## Instruction
Exclude the pictures, then copy word for word the lines running from the beginning of the records through the line with "0.007), M_PALEROPE, cord, soft=True)".
____
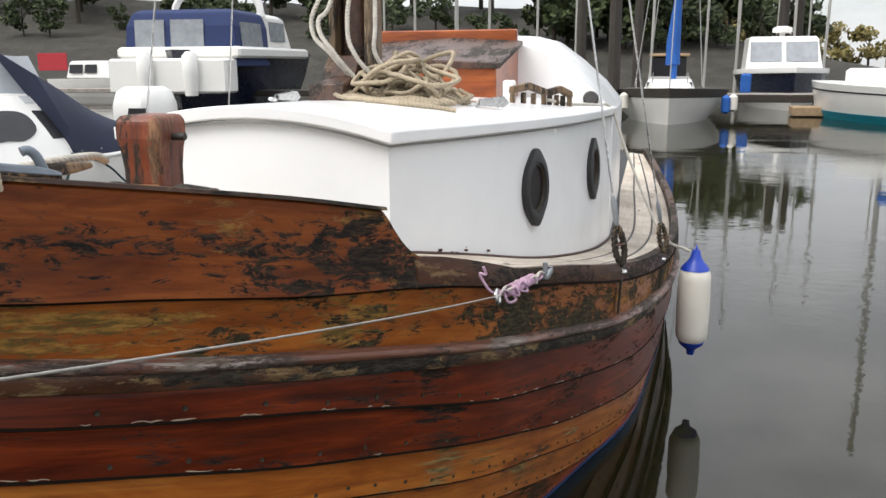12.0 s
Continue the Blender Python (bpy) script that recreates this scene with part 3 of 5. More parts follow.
# cord tied at the corner of the walkway
cord = thing("tied_cord", (-0.66, -0.80, 0.36), "short pale cord knotted at the pontoon corner", "rope")
part("strand", rope_form([(-0.74, -0.79, 0.48), (-0.71, -0.785, 0.42), (-0.67, -0.775, 0.365), (-0.62, -0.77, 0.35)], 0.006), M_PALEROPE, cord, soft=True)
part("knot", rope_form([(-0.625 + 0.016 * math.sin(k * 1.3), -0.772 + 0.014 * math.cos(k * 1.7), 0.35 + 0.012 * math.sin(k * 0.9)) for k in range(12)], 0.007), M_PALEROPE, cord, soft=True)

# frayed rope stopper over the edge beam
stop = thing("rope_knot", (0.33, -0.875, DECK), "white rope knot with blue flecks frayed on the edge beam", "rope")
bundle = Form()
rk = random.Random(2)
kn = [(0.333 + 0.030 * math.sin(k * 1.9) * rk.uniform(0.6, 1), -0.868 + 0.026 * math.cos(k * 2.3), DECK + 0.012 + 0.02 * abs(math.sin(k * 1.3))) for k in range(26)]
part("knot", rope_form(kn, 0.0095), M_PALEROPE, stop, soft=True)
fleck = Form()
fray = Form()
for k in range(320):
    a, e = rk.uniform(0, 6.28), rk.uniform(0.1, 1.4)
    d = Vector((math.cos(a) * math.cos(e), math.sin(a) * math.cos(e), math.sin(e)))
    o = Vector((0.333, -0.868, DECK + 0.018)) + Vector((d.x * 0.038 + 0.006 * math.sin(k), d.y * 0.026, d.z * 0.020))
    q = o + d * rk.uniform(0.003, 0.009) + Vector((rk.uniform(-1, 1), rk.uniform(-1, 1), rk.uniform(-1, 1))) * 0.006
    (fleck if k % 3 == 0 else fray).tube([o, (o + q) / 2, q], [0.0026, 0.0022, 0.0010], 4)
part("fleck", fleck, M_BLUEFLECK, stop, "blue yarn ends")
part("fray", fray, M_PLATE, stop, "white frayed yarn")
part("tail", rope_form([(0.345, -0.885, DECK + 0.02), (0.365, -0.93, DECK + 0.012), (0.385, -0.985, DECK + 0.008), (0.388, -1.03, DECK + 0.006), (0.384, -1.06, DECK - 0.02)], 0.0062), M_PALEROPE, stop, soft=True)

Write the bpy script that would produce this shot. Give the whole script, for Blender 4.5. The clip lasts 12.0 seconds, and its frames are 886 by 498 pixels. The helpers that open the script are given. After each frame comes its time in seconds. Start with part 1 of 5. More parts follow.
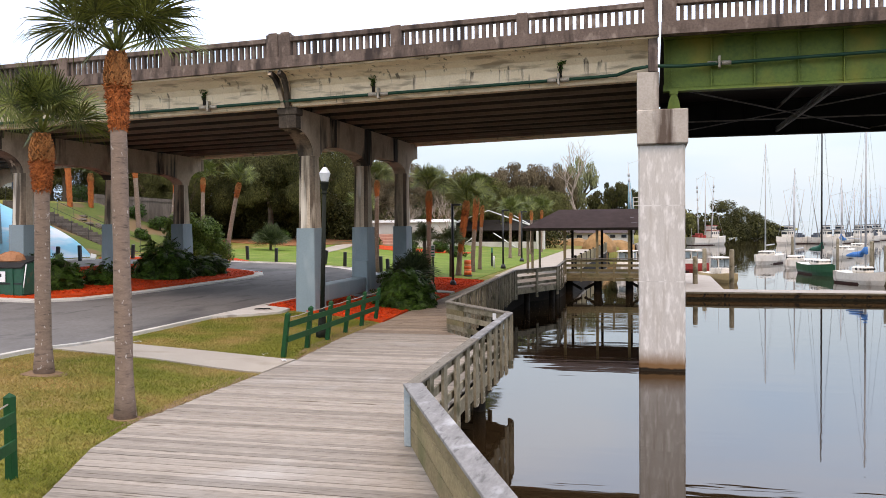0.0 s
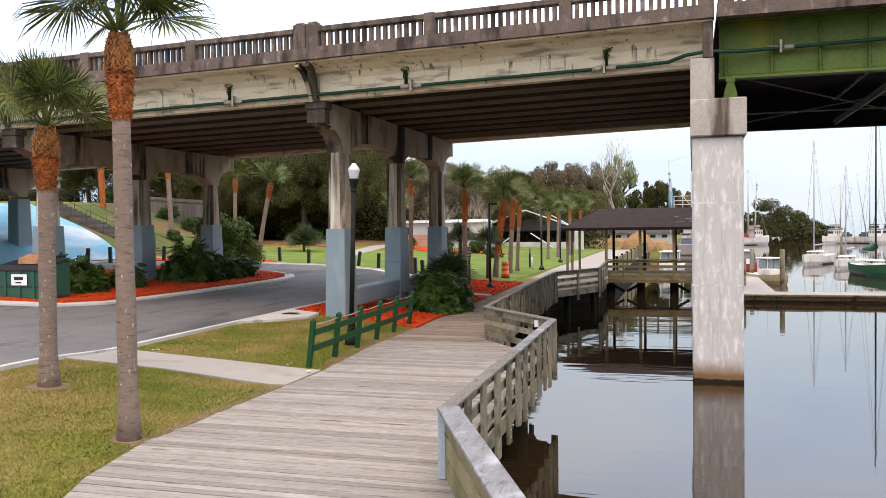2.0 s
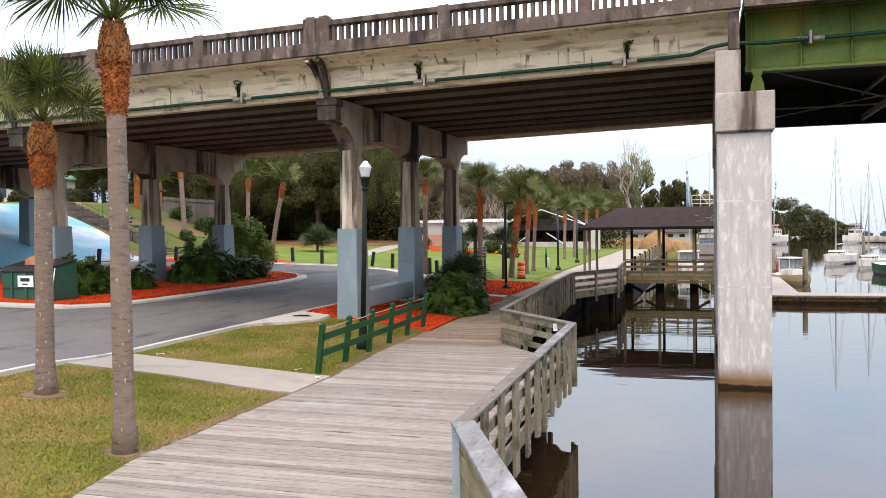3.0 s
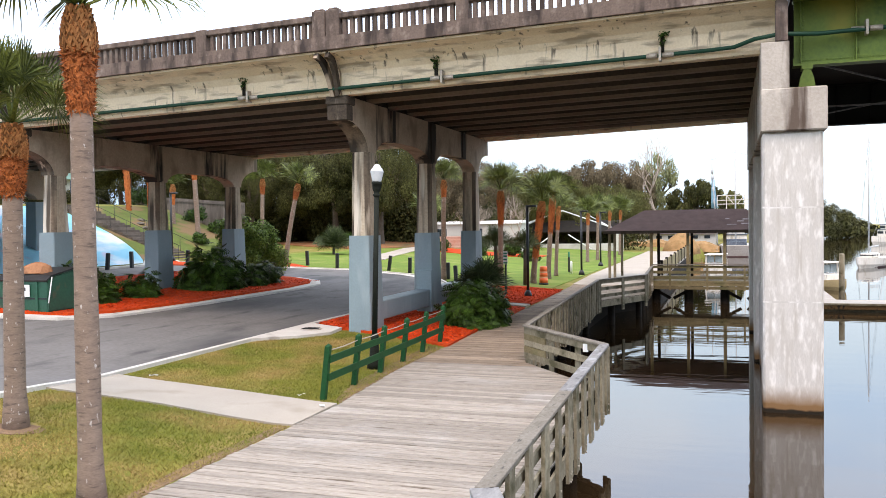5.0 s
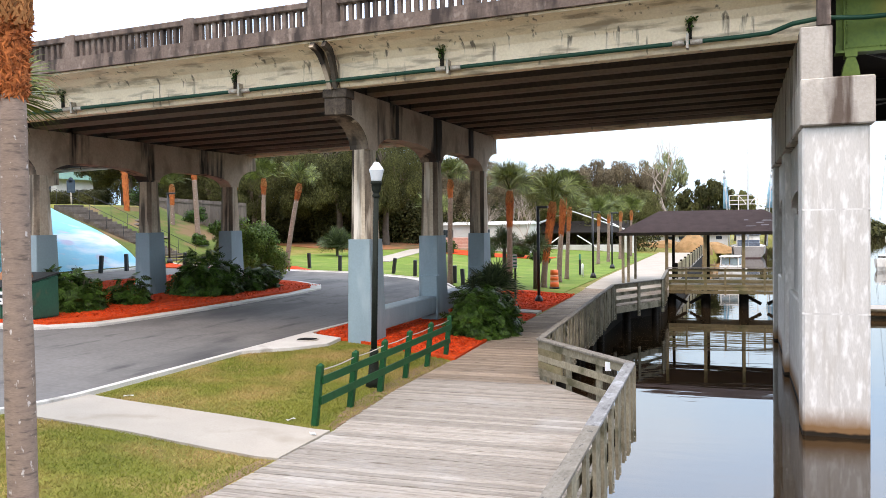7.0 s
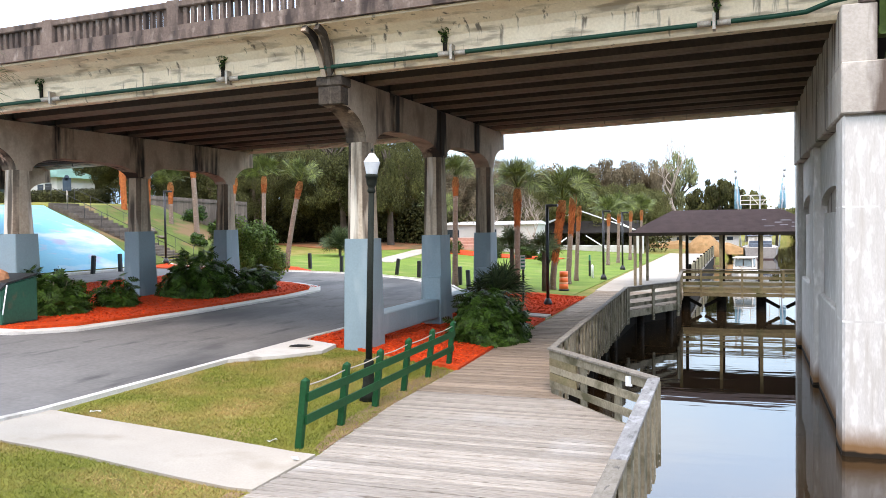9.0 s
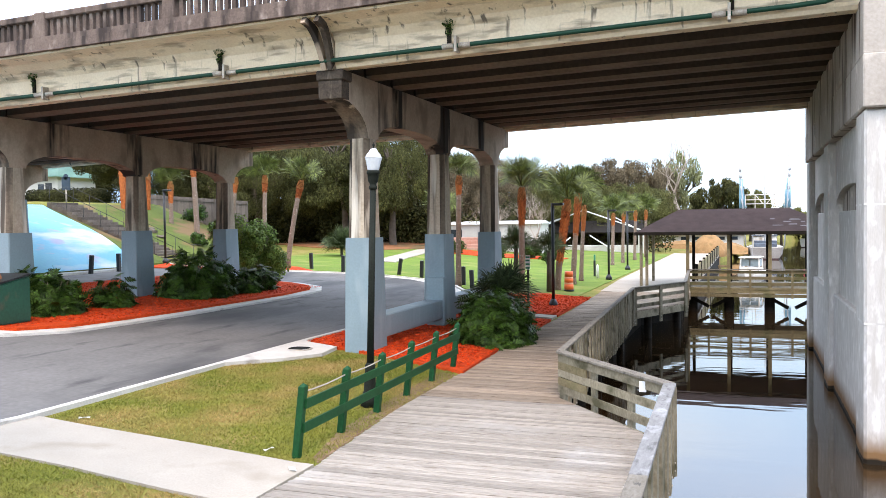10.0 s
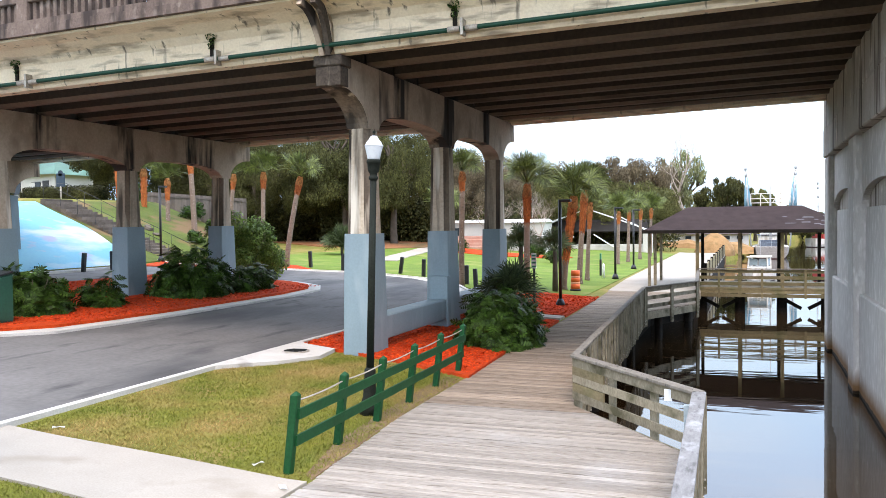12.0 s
____
## Response
12.0 s
Continue the Blender Python (bpy) script that recreates this scene with part 3 of 5. More parts follow.
# cord tied at the corner of the walkway
cord = thing("tied_cord", (-0.66, -0.80, 0.36), "short pale cord knotted at the pontoon corner", "rope")
part("strand", rope_form([(-0.74, -0.79, 0.48), (-0.71, -0.785, 0.42), (-0.67, -0.775, 0.365), (-0.62, -0.77, 0.35)], 0.006), M_PALEROPE, cord, soft=True)
part("knot", rope_form([(-0.625 + 0.016 * math.sin(k * 1.3), -0.772 + 0.014 * math.cos(k * 1.7), 0.35 + 0.012 * math.sin(k * 0.9)) for k in range(12)], 0.007), M_PALEROPE, cord, soft=True)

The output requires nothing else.